Secular Doesn’t Mean Silent

According to our 26th president, Theodore Roosevelt, “A thorough knowledge of the Bible is worth more than a college education.” Seriously, Teddy?

This may have been the case in 1901, but no longer. In the secular liberal arts world, the comparison between knowledge of the Bible and a college education is not a comparison we can consider making. We can study religion analytically and objectively in the classroom, but by definition, a secular institution has no religious or spiritual affiliation.

If we can objectively study different systems of belief, we should also be able to objectively study different systems of non-belief. In May 2011, The New York Times published an article highlighting the development of a Secular Studies program at Pitzer College by professor Phil Zuckerman. Zuckerman emphasized that studying non-belief is equally as valid as studying belief, especially considering the fact that the number of Americans who do not hold any religious beliefs has doubled in the past 20 years, according to a 2008 Trinity College study.

The development of Pitzer’s Secular Studies program speaks to the fact that we must begin recognizing diversity of belief and value systems in addition to discussing cultural, racial, and geographic markers of diversity. Up until now we’ve often overlooked religious diversity as part of diversity of thought on campus. And not talking about it speaks volumes.

“I don’t perceive that Christian faith is something much respected at the 5Cs, and for me that sometimes translates to offense and feeling disrespected,” said Ayana Powell PO ’14, one of the student Bible Study leaders in Harwood, Wig, and Lyon residence halls at Pomona College.

The First Amendment guarantees us the personal freedoms of religion and speech, but just because we have the freedom to talk about religion doesn’t mean that we choose to exercise that freedom. For many students, conversations about religious differences are unwanted conflicts to be avoided.

When asked if she self-censors around religious students, first-year columnist Morgan Yucel PO ’16 shared that she will “skirt around the topic, because religion is so personal that I don’t want to even get into something where we fundamentally disagree. It would be a waste of time and a waste of friendship.”

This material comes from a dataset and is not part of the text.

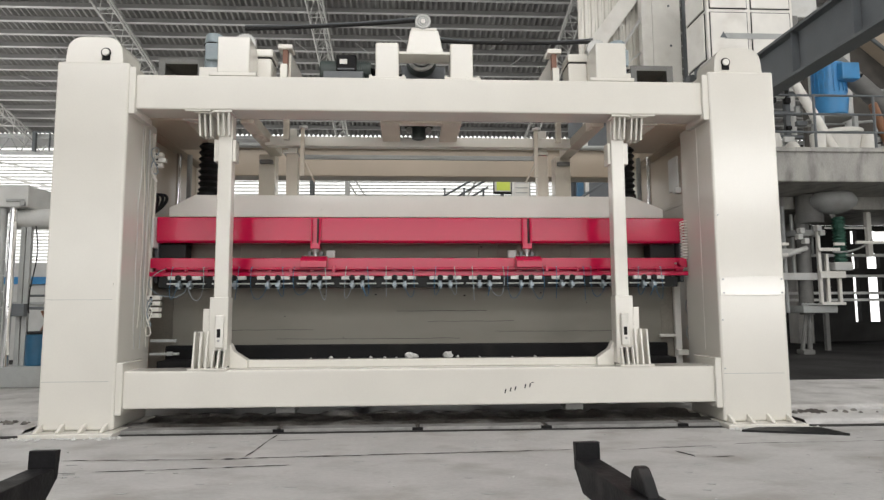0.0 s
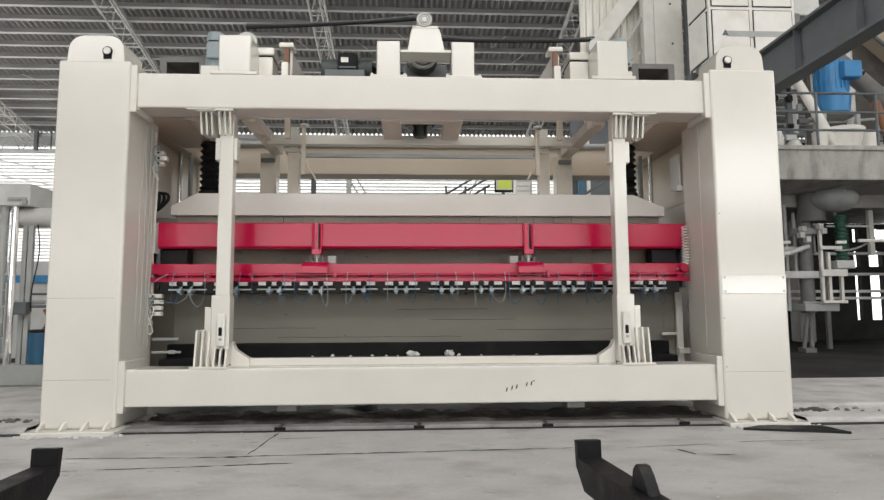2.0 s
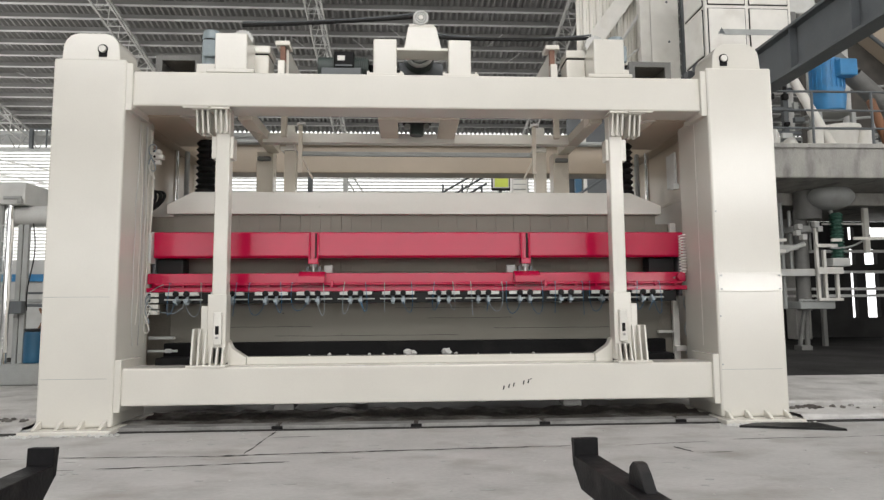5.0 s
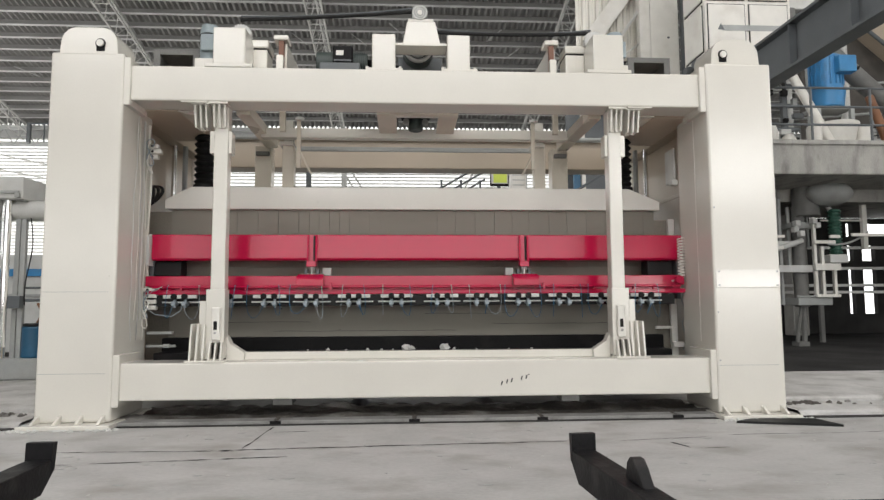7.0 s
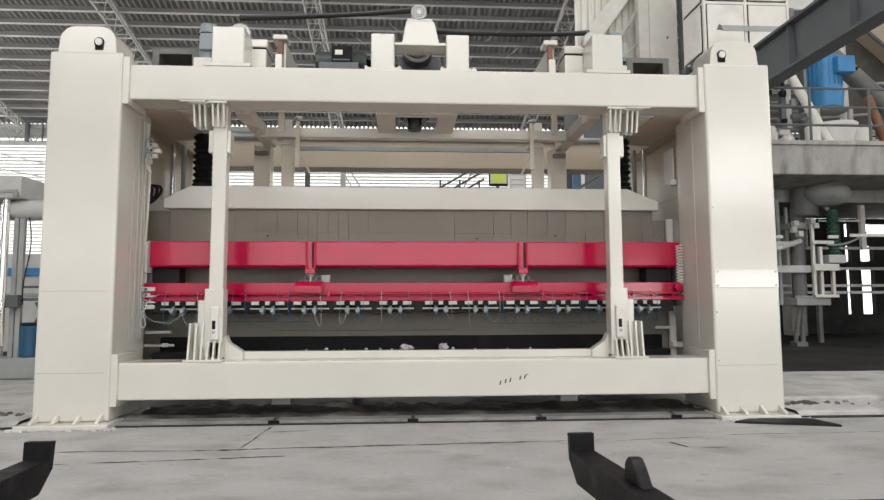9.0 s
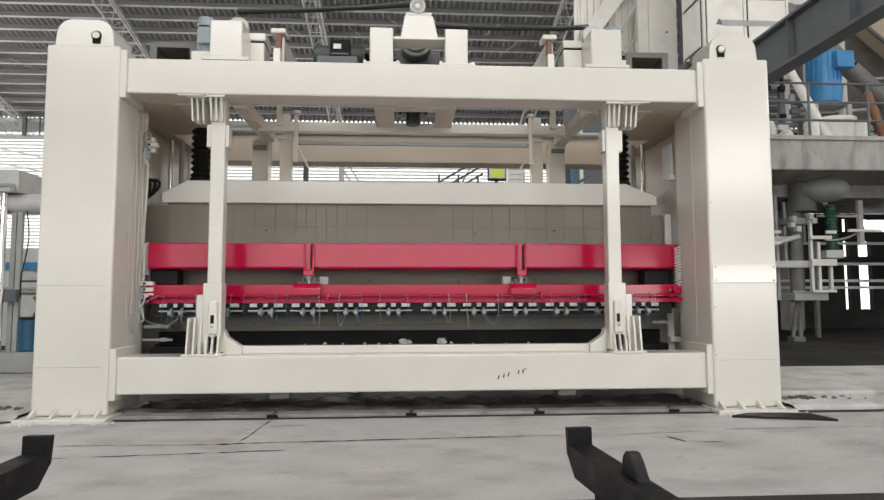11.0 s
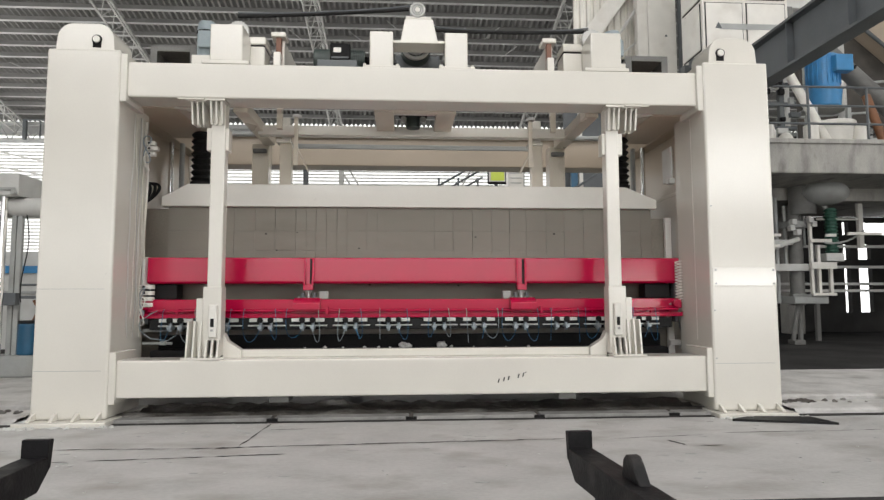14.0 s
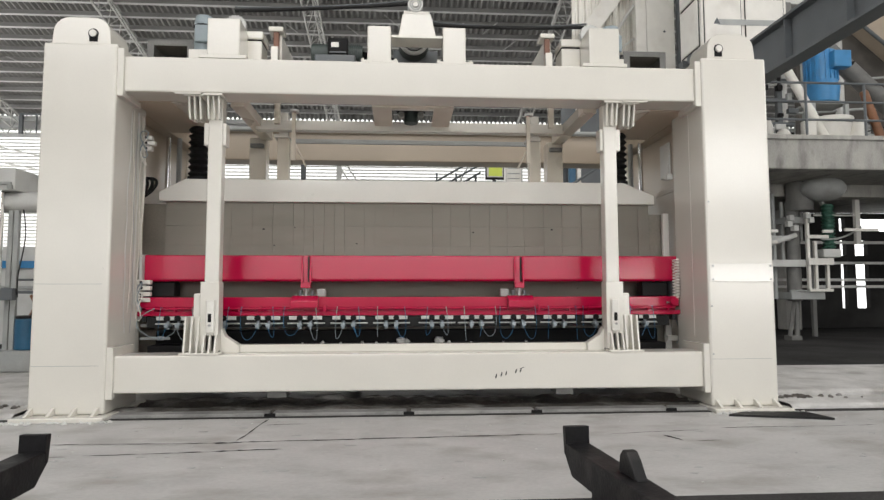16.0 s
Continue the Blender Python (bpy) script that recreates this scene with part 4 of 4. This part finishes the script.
    for i in range(16):
        x, z = rng.uniform(8.1, 9.3), rng.uniform(4.8, 6.4)
        part("fitting", boxes((x, x + rng.uniform(0.08, 0.3), 8.4, 8.5, z, z + rng.uniform(0.05, 0.2))), rng.choice((GREY, SLATE, PALE, BLACK)), k, bevel=0.01)
    k = thing("pump_cluster", (11, 8.9, 4.62), "dark pumps and valves on the platform", "pump")
    part("pump", shaped(cyl, (10.9, 8.9, 4.62), (10.9, 8.9, 5.6), 0.3, 18), BLACK, k, bevel=0.03)
    for i in range(12):
        x, z = rng.uniform(10.7, 12.0), rng.uniform(4.7, 5.3)
        part("fitting", boxes((x, x + rng.uniform(0.05, 0.2), 8.55, 8.65, z, z + rng.uniform(0.05, 0.2))), rng.choice((GREY, SLATE, PALE, BLACK)), k, bevel=0.01)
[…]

If this is the case, maybe avoiding these conversations is for the best. If conversations about religious differences and conflicting belief systems are bound to end in frustrated argument, hurt feelings, and disrespect, they aren’t going to build community; they’re going to corrode it.

At the same time, not talking about religious diversity delegitimizes a very legitimate form of diversity of thought, something we supposedly celebrate at our liberal arts consortium. The result is the elephant-in-the-room effect: You’re different from me, I’m different from you, and the differences that we choose not to talk about become even more salient and polarizing when they become silent. As of now, the ways in which we are relating to religious diversity on campus are an exercise in divisive, not constructive, diversity.

According to many students, the general tendencies of collegiate life at the 5Cs aren’t compatible with religious life.

“Unfortunately, the culture of college life doesn’t lend itself to making room for religious belief and practices,” Ski Andrew Kolczynski PO ’16 said.

Powell also highlighted the discord between the “typical college experience” and religious life at college.

“I think religion and collegiate life are compatible in the sense that anyone looking for something different from the typical college experience can find it,” she said.

In negotiating the interaction of religion and secular collegiate life, some students make the distinction between religion and spirituality. Yoga, meditation, and similar practices are often labeled as “spiritual” but are spared the more charged label of “religious.” Such spiritual routines become more compatible with typical collegiate life when they are seen as stress relievers, natural activities for high-achieving college students. Self-awareness, contemplative introspection, and holistic wellness—these are hallmarks of a new-age type of spirituality somehow more compatible with secular collegiate life than organized religion.

It’s hard not to take things personally when they’re inherently personal, and this is why talking about differing fundamental beliefs, whether they are religious or not, is difficult—but not impossible. Attending a secular institution does not mean we can’t talk about religion; it simply means the college is not going to tell us what to believe. That is up to us. And in choosing what is right for each of us, we must recognize what is right for us is exactly that: right for us, not necessarily for others, and this doesn’t make what is right for others wrong.

Secular doesn’t mean silent, and it certainly doesn’t mean certain voices should be marginalized. We need to let go of the limiting belief that when someone has different views, it automatically makes them difficult to talk to. This doesn’t mean forcing yourself to have a conversation with someone who has different beliefs from your own. It simply means that when such a conversation does present itself, you take responsibility for your beliefs: This is what I believe, and in my experience it works for me, but I understand it’s not for everyone. And hopefully, the other person will do the same. Next time you shy away from having that conversation, check your premises. Belief systems may seem like rigid constructs, but they areour rigid constructs, and in this, we ultimately have the agency to change them when it is right for us.